Exercise goal: Give the data again exactly as written, skipping any pictures.

Information provided:

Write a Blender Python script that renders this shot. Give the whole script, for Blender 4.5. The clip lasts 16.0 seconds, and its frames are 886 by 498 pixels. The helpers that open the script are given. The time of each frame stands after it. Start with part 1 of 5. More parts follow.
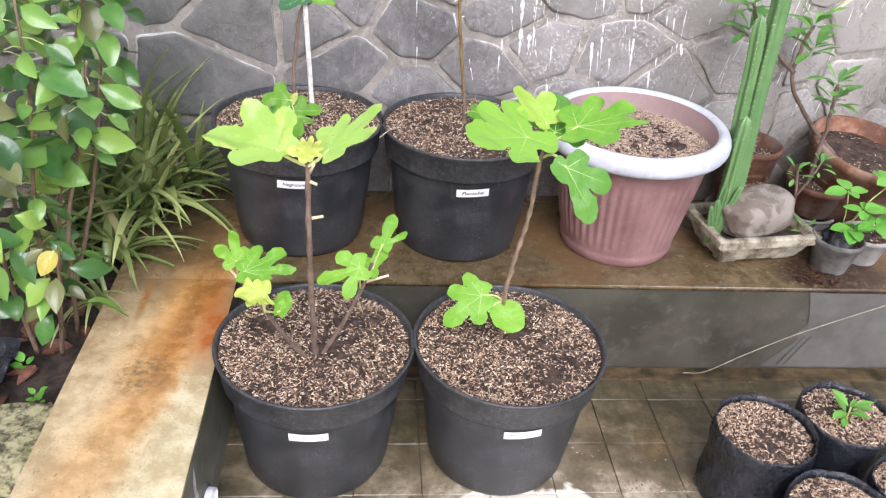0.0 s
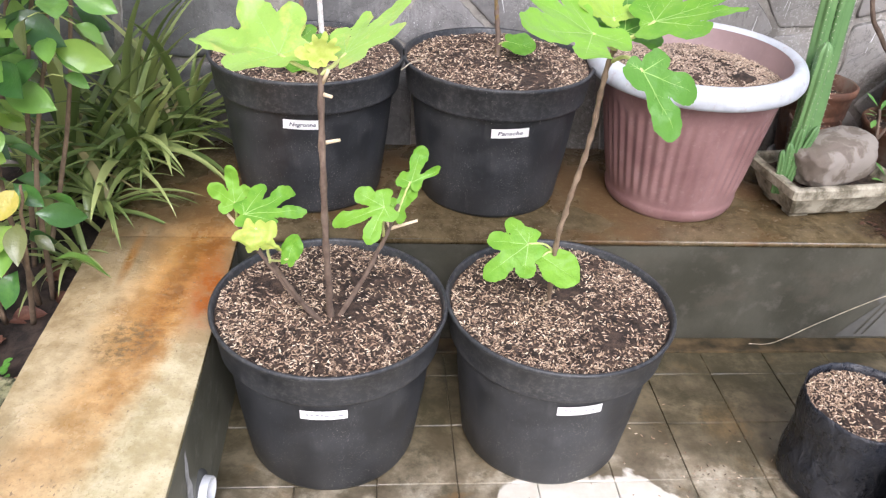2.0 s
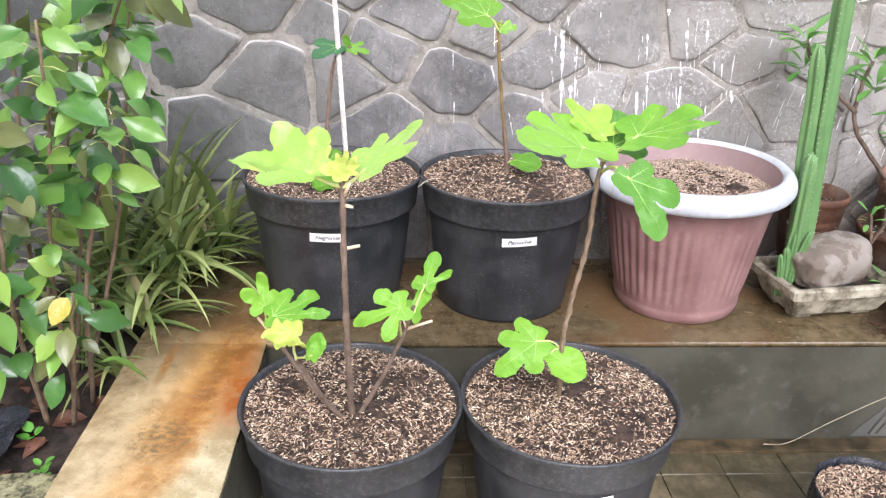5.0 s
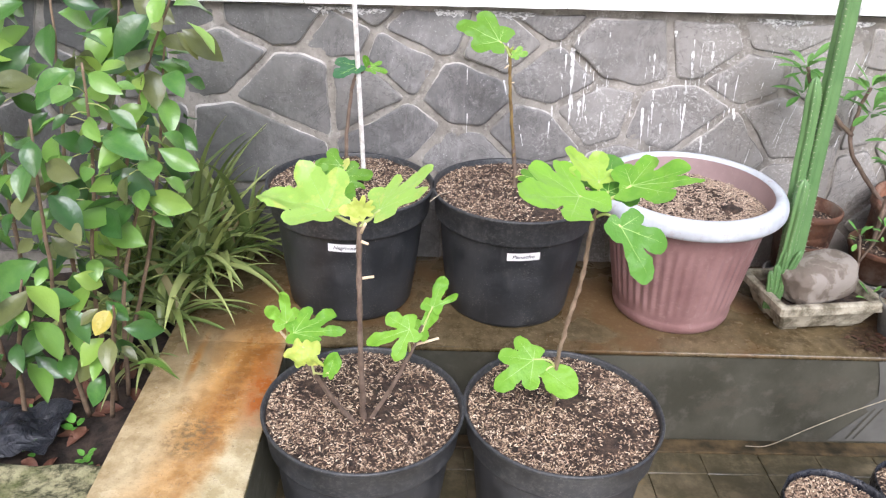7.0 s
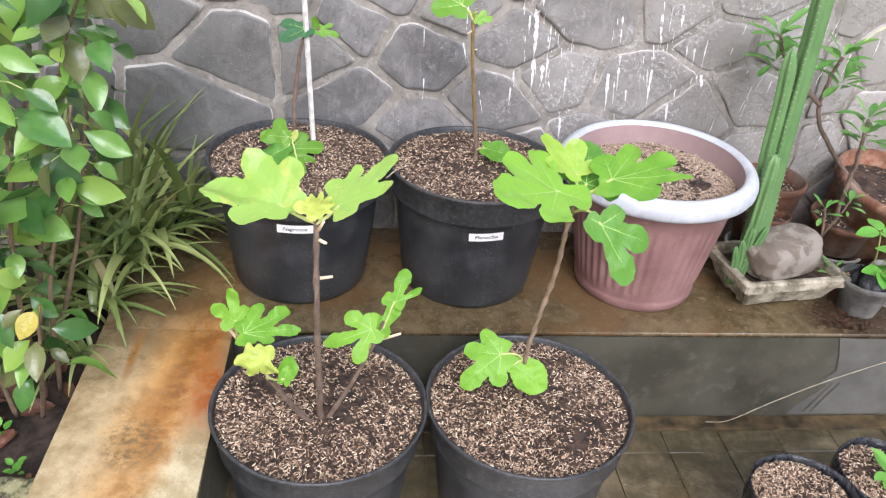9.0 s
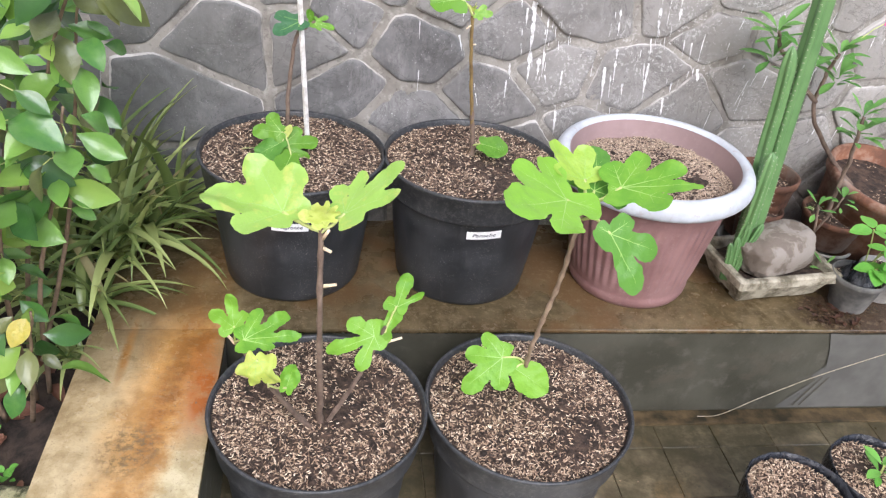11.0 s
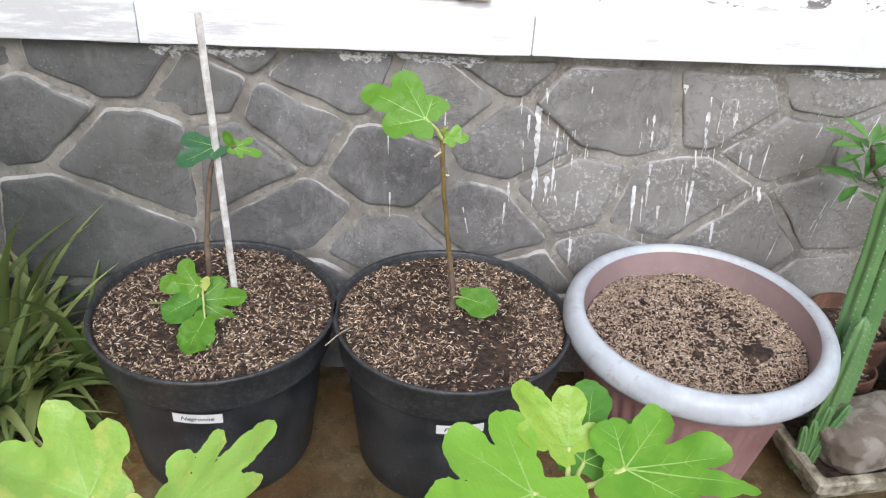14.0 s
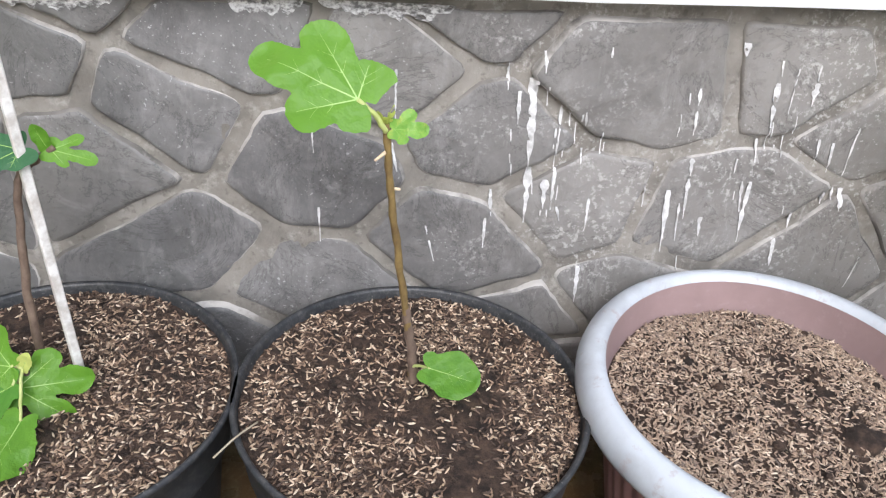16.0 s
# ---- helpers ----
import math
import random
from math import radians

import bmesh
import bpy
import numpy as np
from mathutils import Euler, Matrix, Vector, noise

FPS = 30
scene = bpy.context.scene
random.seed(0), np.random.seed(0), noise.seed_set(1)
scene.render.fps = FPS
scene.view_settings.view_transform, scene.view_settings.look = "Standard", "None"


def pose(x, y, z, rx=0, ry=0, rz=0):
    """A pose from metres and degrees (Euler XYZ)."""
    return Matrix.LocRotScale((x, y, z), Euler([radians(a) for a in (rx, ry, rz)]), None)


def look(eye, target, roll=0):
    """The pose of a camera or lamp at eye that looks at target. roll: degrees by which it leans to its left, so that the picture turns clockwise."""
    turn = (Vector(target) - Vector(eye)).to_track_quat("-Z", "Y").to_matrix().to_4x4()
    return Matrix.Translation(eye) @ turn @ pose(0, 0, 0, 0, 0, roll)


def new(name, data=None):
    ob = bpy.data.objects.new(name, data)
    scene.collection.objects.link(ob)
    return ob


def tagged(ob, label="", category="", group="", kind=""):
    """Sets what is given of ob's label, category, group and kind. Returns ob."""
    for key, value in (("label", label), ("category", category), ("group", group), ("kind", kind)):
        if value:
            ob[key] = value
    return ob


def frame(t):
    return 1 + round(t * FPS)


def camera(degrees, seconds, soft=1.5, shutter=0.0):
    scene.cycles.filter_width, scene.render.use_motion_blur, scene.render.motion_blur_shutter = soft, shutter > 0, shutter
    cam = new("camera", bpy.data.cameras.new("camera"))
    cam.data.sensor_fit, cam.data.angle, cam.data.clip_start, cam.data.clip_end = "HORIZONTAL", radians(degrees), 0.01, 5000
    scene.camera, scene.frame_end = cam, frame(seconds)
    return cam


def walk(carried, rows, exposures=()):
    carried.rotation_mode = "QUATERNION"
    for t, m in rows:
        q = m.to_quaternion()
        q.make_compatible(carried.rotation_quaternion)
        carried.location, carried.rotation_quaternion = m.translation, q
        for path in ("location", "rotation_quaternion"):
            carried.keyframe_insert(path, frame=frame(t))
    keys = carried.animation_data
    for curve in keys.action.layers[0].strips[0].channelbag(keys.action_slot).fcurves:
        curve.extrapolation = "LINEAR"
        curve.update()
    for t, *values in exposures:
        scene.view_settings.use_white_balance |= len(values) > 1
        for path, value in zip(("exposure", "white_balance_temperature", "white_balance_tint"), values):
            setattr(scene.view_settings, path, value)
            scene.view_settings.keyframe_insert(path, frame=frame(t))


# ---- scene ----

Written response:
Write a Blender Python script that renders this shot. Give the whole script, for Blender 4.5. The clip lasts 16.0 seconds, and its frames are 886 by 498 pixels. The helpers that open the script are given. The time of each frame stands after it. Start with part 1 of 5. More parts follow.
0.0 s
2.0 s
5.0 s
7.0 s
9.0 s
11.0 s
14.0 s
16.0 s
# ---- helpers ----
import math
import random
from math import radians

import bmesh
import bpy
import numpy as np
from mathutils import Euler, Matrix, Vector, noise

FPS = 30
scene = bpy.context.scene
random.seed(0), np.random.seed(0), noise.seed_set(1)
scene.render.fps = FPS
scene.view_settings.view_transform, scene.view_settings.look = "Standard", "None"


def pose(x, y, z, rx=0, ry=0, rz=0):
    """A pose from metres and degrees (Euler XYZ)."""
    return Matrix.LocRotScale((x, y, z), Euler([radians(a) for a in (rx, ry, rz)]), None)


def look(eye, target, roll=0):
    """The pose of a camera or lamp at eye that looks at target. roll: degrees by which it leans to its left, so that the picture turns clockwise."""
    turn = (Vector(target) - Vector(eye)).to_track_quat("-Z", "Y").to_matrix().to_4x4()
    return Matrix.Translation(eye) @ turn @ pose(0, 0, 0, 0, 0, roll)


def new(name, data=None):
    ob = bpy.data.objects.new(name, data)
    scene.collection.objects.link(ob)
    return ob


def tagged(ob, label="", category="", group="", kind=""):
    """Sets what is given of ob's label, category, group and kind. Returns ob."""
    for key, value in (("label", label), ("category", category), ("group", group), ("kind", kind)):
        if value:
            ob[key] = value
    return ob


def frame(t):
    return 1 + round(t * FPS)


def camera(degrees, seconds, soft=1.5, shutter=0.0):
    scene.cycles.filter_width, scene.render.use_motion_blur, scene.render.motion_blur_shutter = soft, shutter > 0, shutter
    cam = new("camera", bpy.data.cameras.new("camera"))
    cam.data.sensor_fit, cam.data.angle, cam.data.clip_start, cam.data.clip_end = "HORIZONTAL", radians(degrees), 0.01, 5000
    scene.camera, scene.frame_end = cam, frame(seconds)
    return cam


def walk(carried, rows, exposures=()):
    carried.rotation_mode = "QUATERNION"
    for t, m in rows:
        q = m.to_quaternion()
        q.make_compatible(carried.rotation_quaternion)
        carried.location, carried.rotation_quaternion = m.translation, q
        for path in ("location", "rotation_quaternion"):
            carried.keyframe_insert(path, frame=frame(t))
    keys = carried.animation_data
    for curve in keys.action.layers[0].strips[0].channelbag(keys.action_slot).fcurves:
        curve.extrapolation = "LINEAR"
        curve.update()
    for t, *values in exposures:
        scene.view_settings.use_white_balance |= len(values) > 1
        for path, value in zip(("exposure", "white_balance_temperature", "white_balance_tint"), values):
            setattr(scene.view_settings, path, value)
            scene.view_settings.keyframe_insert(path, frame=frame(t))


# ---- scene ----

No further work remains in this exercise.